Although the night sky veiled many of the exercises from public scrutiny, savvy Islanders, with whispers that spread like wildfire, found out about the practice bombs — especially after a three-pound bomb was accidentally dropped on the corner of Morse and North Water streets in heart of Edgartown. The incident was chronicled by the Gazette in 1945:
“The bomb went off with the noise of a giant firecracker, according to Mr. Robbins, who was in a position to judge, since it came down not far from his house. His first thoughts included possible trouble with his oil burner, and after a check revealed that all right, he continued his investigation outside, finding the remains of the bomb which had made quite a depression in the concrete sidewalk.”
Others Island civilians, like Chappaquiddick bay scalloper Eddie Belisle, felt they owed the servicemen their silence even though he spent his childhood viewing the bombings — a free fireworks show in the middle of February. In an interview with Ms. Lee, Mr. Belisle described the secret, dangerous exercises around Shear Pen Pond at Cape Pogue.
“There’s so much unexploded ordnance there, you’d die,” Mr. Belisle said. “But it’s like this — ‘Go away — don’t tell anybody — don’t talk about it.’”
He continued:
“So we used to go down at night when they were bombing, because they used practice chutes, parachutes, and they’d shoot the thing up and then light the thing up and light the sky up; then the guy would go down. They used it for dive bombing is what they did. And they put four in the ground. Four dive bombs. Four physical airplanes in the ground.”
Mr. Belisle described one of the planes he saw crash as an SB2C — in his words, a “terrible airplane.”
“They hauled the parts up for, Christ, 20 years, the guys scalloping. Pieces of it, all the time. We went diving for it, Dickie Brown and I. We dove for like I think a week down there and never found anything.”
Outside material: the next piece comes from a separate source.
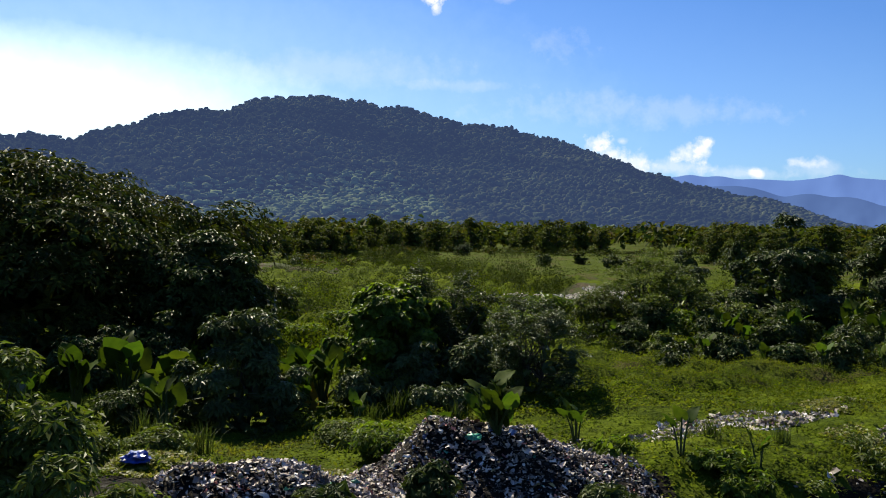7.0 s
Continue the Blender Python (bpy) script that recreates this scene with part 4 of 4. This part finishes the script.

Decades later, those pieces are finally starting to come together. and something has finally been found. After pulling up a machine gun and propeller, much like the scallopers decades before, the U.S. Army Corps of Engineers believes it has discovered an SBC2 Helldiver that went down in Cape Pogue in 1946, resulting in the deaths of its pilot and radioman, and representing the first fatalities on Martha’s Vineyard after the war ended.
Much of the identification research came from the Gazette archives.
Mr. Dunlop believes it’s this history — not the other, later crash on Chappaquiddick involving Sen. Ted Kennedy — that established the Vineyard as the destination it has since become.
“This is when we really found ourselves on the map,” Mr. Dunlop said. “There were plenty of servicemen who fell in love with Vineyard women who married them and stayed. Others later came back with their families. The modern era on the Vineyard in terms of the summer season, with summer residents, happens with that war.”
No one knows what the Army Corps will bring up from the bottom of Cape Pogue in the coming weeks. But after seven decades of secrecy, it seems the mystery is only fitting.